Avete presente le pareti ingombre di mappe, post-it, fotografie, tipiche di ogni film sulla caccia a qualche killer delle pellicole americane? Così diventano sempre anche i muri di casa mia, quando sono al lavoro. Devo indagare insieme ai miei personaggi. Cercare di costruire un’identità per ognuno di loro. E infine aspetto di sorprendermi, spero che i personaggi mi suggeriscano percorsi eccentrici, facendomi deragliare dalla scaletta (che mi guida nella stesura come una stella polare) per regalare un ultimo colpo di scena (si spera) credibile ai miei lettori!
Sei uno dei membri fondatori di Torinoir-Scrittori noir di Torino e dintorni, un’associazione culturale formata da autori di storie giallo-noir molto attiva sul territorio. Potresti raccontarci qualcosa di questo interessante progetto?

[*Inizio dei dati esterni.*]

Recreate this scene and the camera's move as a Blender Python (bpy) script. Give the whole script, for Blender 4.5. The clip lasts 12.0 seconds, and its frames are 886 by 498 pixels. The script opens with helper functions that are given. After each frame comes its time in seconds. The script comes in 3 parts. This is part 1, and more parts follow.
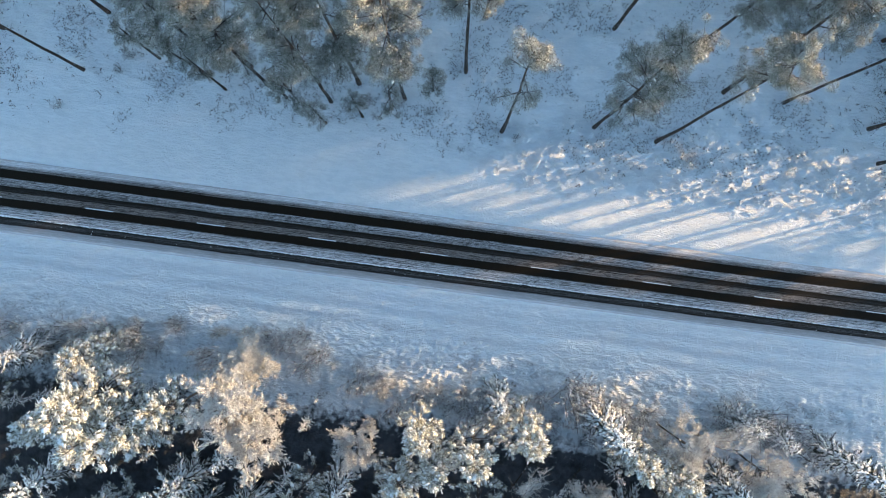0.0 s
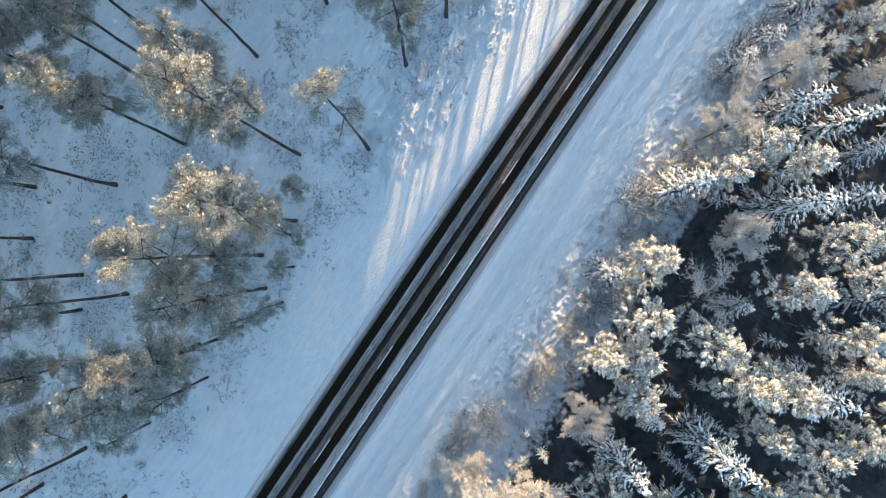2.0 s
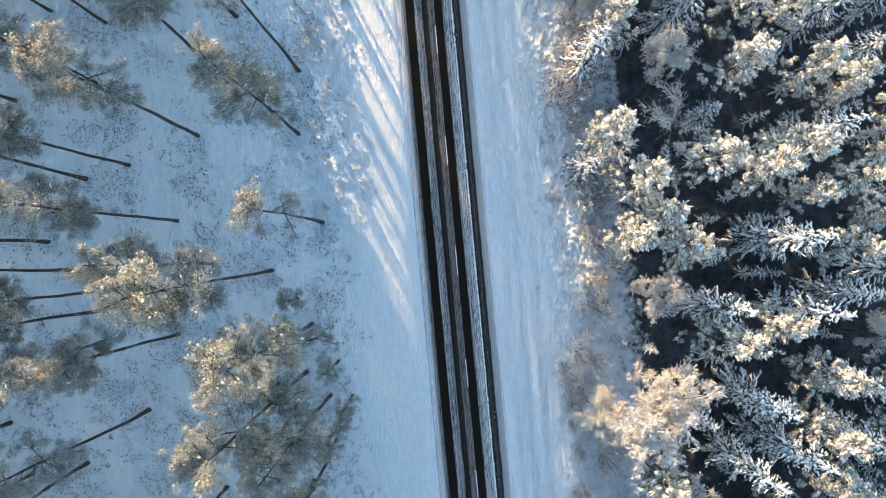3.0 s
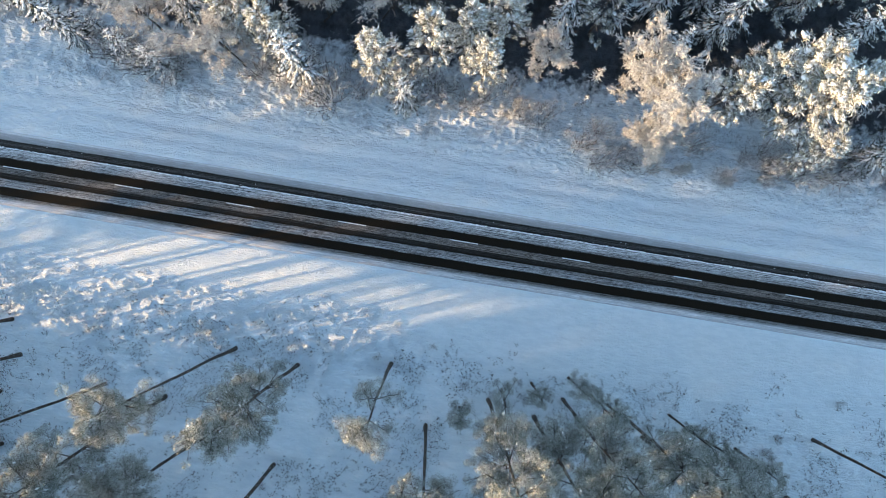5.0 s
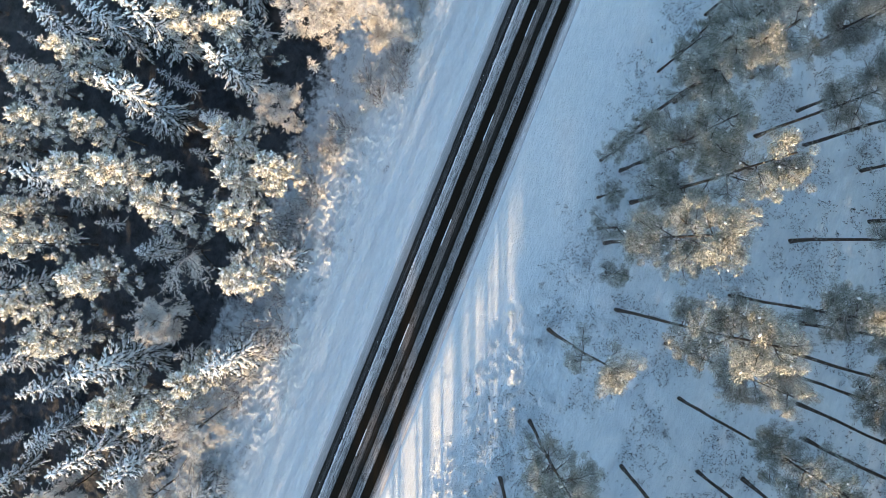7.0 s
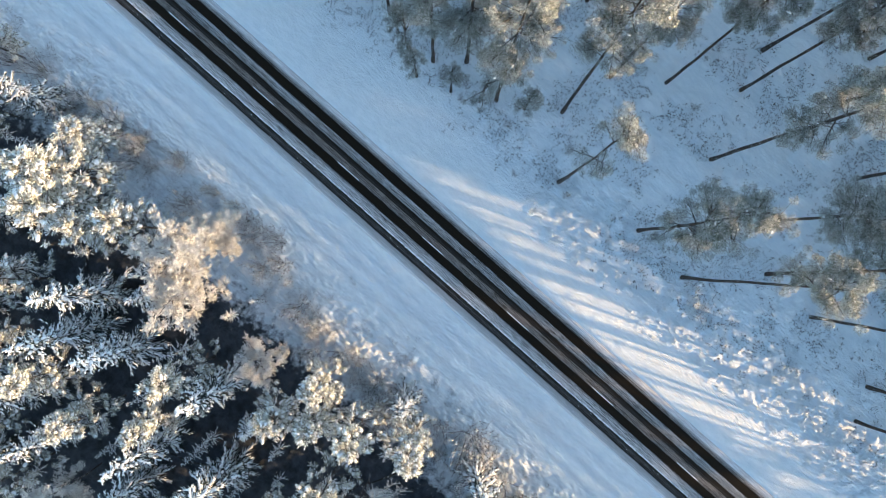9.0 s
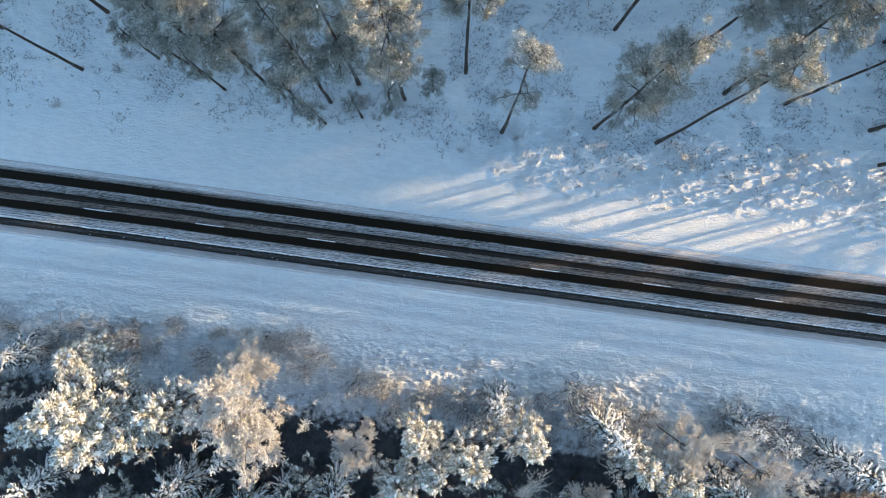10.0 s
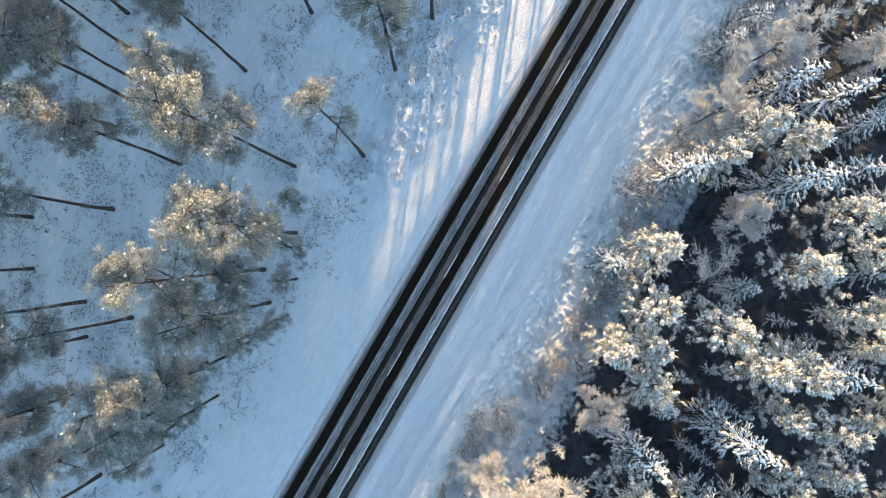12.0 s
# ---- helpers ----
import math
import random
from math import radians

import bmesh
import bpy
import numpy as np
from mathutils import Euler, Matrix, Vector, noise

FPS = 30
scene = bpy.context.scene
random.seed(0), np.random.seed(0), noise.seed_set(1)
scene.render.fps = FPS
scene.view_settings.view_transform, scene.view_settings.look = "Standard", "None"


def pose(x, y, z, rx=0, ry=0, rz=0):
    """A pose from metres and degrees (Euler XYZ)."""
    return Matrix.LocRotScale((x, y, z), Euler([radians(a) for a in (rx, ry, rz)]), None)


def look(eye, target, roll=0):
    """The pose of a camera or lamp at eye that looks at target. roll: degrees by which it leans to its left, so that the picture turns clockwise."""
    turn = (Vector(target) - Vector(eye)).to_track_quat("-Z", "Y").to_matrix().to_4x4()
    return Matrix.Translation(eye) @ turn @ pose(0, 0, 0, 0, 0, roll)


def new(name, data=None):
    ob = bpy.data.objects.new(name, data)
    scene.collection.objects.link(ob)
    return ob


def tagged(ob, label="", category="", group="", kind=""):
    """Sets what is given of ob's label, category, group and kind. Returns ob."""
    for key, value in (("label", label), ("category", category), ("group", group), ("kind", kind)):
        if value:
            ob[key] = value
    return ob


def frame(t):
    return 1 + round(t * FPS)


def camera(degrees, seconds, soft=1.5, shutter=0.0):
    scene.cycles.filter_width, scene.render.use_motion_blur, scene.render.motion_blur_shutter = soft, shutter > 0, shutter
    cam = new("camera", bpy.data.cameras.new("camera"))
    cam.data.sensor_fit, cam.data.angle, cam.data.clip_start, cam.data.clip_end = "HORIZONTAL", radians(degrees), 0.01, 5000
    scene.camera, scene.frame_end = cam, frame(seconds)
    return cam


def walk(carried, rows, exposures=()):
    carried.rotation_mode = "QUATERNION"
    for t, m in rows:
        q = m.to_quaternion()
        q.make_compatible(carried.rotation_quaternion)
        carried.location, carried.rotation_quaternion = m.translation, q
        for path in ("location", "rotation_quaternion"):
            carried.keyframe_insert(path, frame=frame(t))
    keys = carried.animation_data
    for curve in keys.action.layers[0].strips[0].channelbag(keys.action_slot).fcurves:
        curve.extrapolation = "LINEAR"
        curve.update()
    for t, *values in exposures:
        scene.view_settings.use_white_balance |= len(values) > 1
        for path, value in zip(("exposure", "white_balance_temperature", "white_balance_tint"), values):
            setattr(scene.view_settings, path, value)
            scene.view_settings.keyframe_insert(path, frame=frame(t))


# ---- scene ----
# ---------- camera: a hovering drone that looks straight down and turns ----------
cam = camera(70.31, 12.0, soft=0.75)
TILT_X, TILT_Y = 0.5, 0.0
ROWS = [
    (0.0, -0.510, 0.070, 67.163, 7.530),
    (0.5, -0.700, 0.205, 67.235, -3.747),
    (1.0, -0.874, 0.414, 67.290, -18.692),
    (1.5, -0.993, 0.673, 67.333, -36.325),
    (2.0, -0.912, 1.000, 67.403, -55.999),
    (2.5, -0.783, 1.216, 67.498, -74.857),
    (3.0, -0.614, 1.367, 67.593, -95.209),
    (3.2, -0.547, 1.426, 67.623, -103.199),
    (3.6, -0.359, 1.574, 67.508, -118.756),
    (4.0, -0.102, 1.728, 67.162, -133.439),
    (4.4, 0.162, 1.810, 66.800, -147.858),
    (4.8, 0.376, 1.744, 66.634, -162.622),
    (5.0, 0.467, 1.662, 66.633, -170.676),
    (5.5, 0.671, 1.453, 66.642, -189.114),
    (6.0, 0.813, 1.186, 66.671, -209.484),
    (6.5, 0.847, 0.883, 66.719, -228.026),
    (7.0, 0.809, 0.560, 66.772, -248.022),
    (7.5, 0.751, 0.300, 66.790, -266.607),
    (7.7, 0.724, 0.205, 66.796, -274.248),
    (8.1, 0.571, 0.058, 66.786, -288.586),
    (8.5, 0.284, 0.003, 66.755, -302.012),
    (8.9, -0.024, 0.016, 66.743, -315.108),
    (9.3, -0.243, 0.070, 66.791, -328.452),
    (9.5, -0.316, 0.108, 66.836, -334.957),
    (10.0, -0.481, 0.187, 66.951, -352.360),
    (10.5, -0.657, 0.434, 67.043, -368.637),
    (11.0, -0.789, 0.724, 67.103, -386.642),
    (11.5, -0.851, 1.020, 67.134, -403.161),
    (12.0, -0.858, 1.313, 67.149, -419.920),
]
BRIGHTNESS = [(0.0, -0.20, -60), (1.0, -0.22, -60), (2.0, -0.02, 70), (3.0, 0.06, 90), (5.0, -0.14, -20), (5.5, -0.18, -40), (6.0, -0.18, -20), (7.0, -0.03, 90), (7.5, 0.0, 60), (9.5, -0.10, -20), (10.5, -0.22, -60), (11.5, -0.10, 10), (12.0, 0.0, 40)]
walk(cam, [(t, pose(x, y, z, TILT_X, TILT_Y, a)) for t, x, y, z, a in ROWS], [(t, 2.14 + e, 5640 + k, 4) for t, e, k in BRIGHTNESS])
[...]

Siamo un manipolo di scrittori che racconta la città da punti di vista molto differenti. Questa nostra eterogeneità crea molteplici possibilità di lettura, una cifra, caratteristica fondante di Torinoir. Molte teste, molti stili, una sola grande passione: il criminale. Da un paio d’anni facciamo squadra, ci confrontiamo, sperando un giorno di poter fare “scuola”.
Concludo chiedendoti qualche consiglio per i nostri lettori. Quali sono un romanzo, un film ed una serie televisiva che raccomanderesti senza riserve agli amanti del giallo-noir?
Abbiamo parlato molto: servono tre colpi di pistola che vadano a segno. Venere Privata di Giorgio Scerbanenco. I soliti sospetti di Bryan Singer. Braquo di Olivier Marchal. E come disse il maestro, grazie di essere venuti fin qui. Ci si vede presto dietro l’angolo, al buio.